**Directive:** Output the records. Match them exactly.
---------- Record extracts ----------
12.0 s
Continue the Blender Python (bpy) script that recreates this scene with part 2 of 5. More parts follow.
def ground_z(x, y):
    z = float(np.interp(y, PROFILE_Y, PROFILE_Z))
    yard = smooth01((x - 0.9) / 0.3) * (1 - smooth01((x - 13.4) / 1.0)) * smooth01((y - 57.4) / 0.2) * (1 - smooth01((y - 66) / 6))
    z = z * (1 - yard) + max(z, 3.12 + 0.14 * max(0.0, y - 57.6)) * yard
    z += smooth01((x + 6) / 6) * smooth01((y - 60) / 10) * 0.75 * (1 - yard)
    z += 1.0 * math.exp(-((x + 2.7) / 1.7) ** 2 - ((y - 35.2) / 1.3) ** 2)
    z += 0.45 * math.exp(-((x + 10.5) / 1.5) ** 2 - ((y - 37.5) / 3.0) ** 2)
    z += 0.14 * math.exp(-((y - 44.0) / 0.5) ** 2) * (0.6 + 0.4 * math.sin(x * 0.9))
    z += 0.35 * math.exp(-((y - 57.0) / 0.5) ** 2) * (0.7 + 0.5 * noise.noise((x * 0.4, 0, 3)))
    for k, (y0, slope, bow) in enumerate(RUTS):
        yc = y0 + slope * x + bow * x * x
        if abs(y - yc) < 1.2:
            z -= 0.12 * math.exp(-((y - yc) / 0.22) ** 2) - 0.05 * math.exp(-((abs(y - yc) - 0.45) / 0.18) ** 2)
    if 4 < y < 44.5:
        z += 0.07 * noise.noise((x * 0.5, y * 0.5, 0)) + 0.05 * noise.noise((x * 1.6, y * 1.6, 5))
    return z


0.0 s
----------
**Output of the task:**
12.0 s
Continue the Blender Python (bpy) script that recreates this scene with part 2 of 5. More parts follow.
def ground_z(x, y):
    z = float(np.interp(y, PROFILE_Y, PROFILE_Z))
    yard = smooth01((x - 0.9) / 0.3) * (1 - smooth01((x - 13.4) / 1.0)) * smooth01((y - 57.4) / 0.2) * (1 - smooth01((y - 66) / 6))
    z = z * (1 - yard) + max(z, 3.12 + 0.14 * max(0.0, y - 57.6)) * yard
    z += smooth01((x + 6) / 6) * smooth01((y - 60) / 10) * 0.75 * (1 - yard)
    z += 1.0 * math.exp(-((x + 2.7) / 1.7) ** 2 - ((y - 35.2) / 1.3) ** 2)
    z += 0.45 * math.exp(-((x + 10.5) / 1.5) ** 2 - ((y - 37.5) / 3.0) ** 2)
    z += 0.14 * math.exp(-((y - 44.0) / 0.5) ** 2) * (0.6 + 0.4 * math.sin(x * 0.9))
    z += 0.35 * math.exp(-((y - 57.0) / 0.5) ** 2) * (0.7 + 0.5 * noise.noise((x * 0.4, 0, 3)))
    for k, (y0, slope, bow) in enumerate(RUTS):
        yc = y0 + slope * x + bow * x * x
        if abs(y - yc) < 1.2:
            z -= 0.12 * math.exp(-((y - yc) / 0.22) ** 2) - 0.05 * math.exp(-((abs(y - yc) - 0.45) / 0.18) ** 2)
    if 4 < y < 44.5:
        z += 0.07 * noise.noise((x * 0.5, y * 0.5, 0)) + 0.05 * noise.noise((x * 1.6, y * 1.6, 5))
    return z


0.0 s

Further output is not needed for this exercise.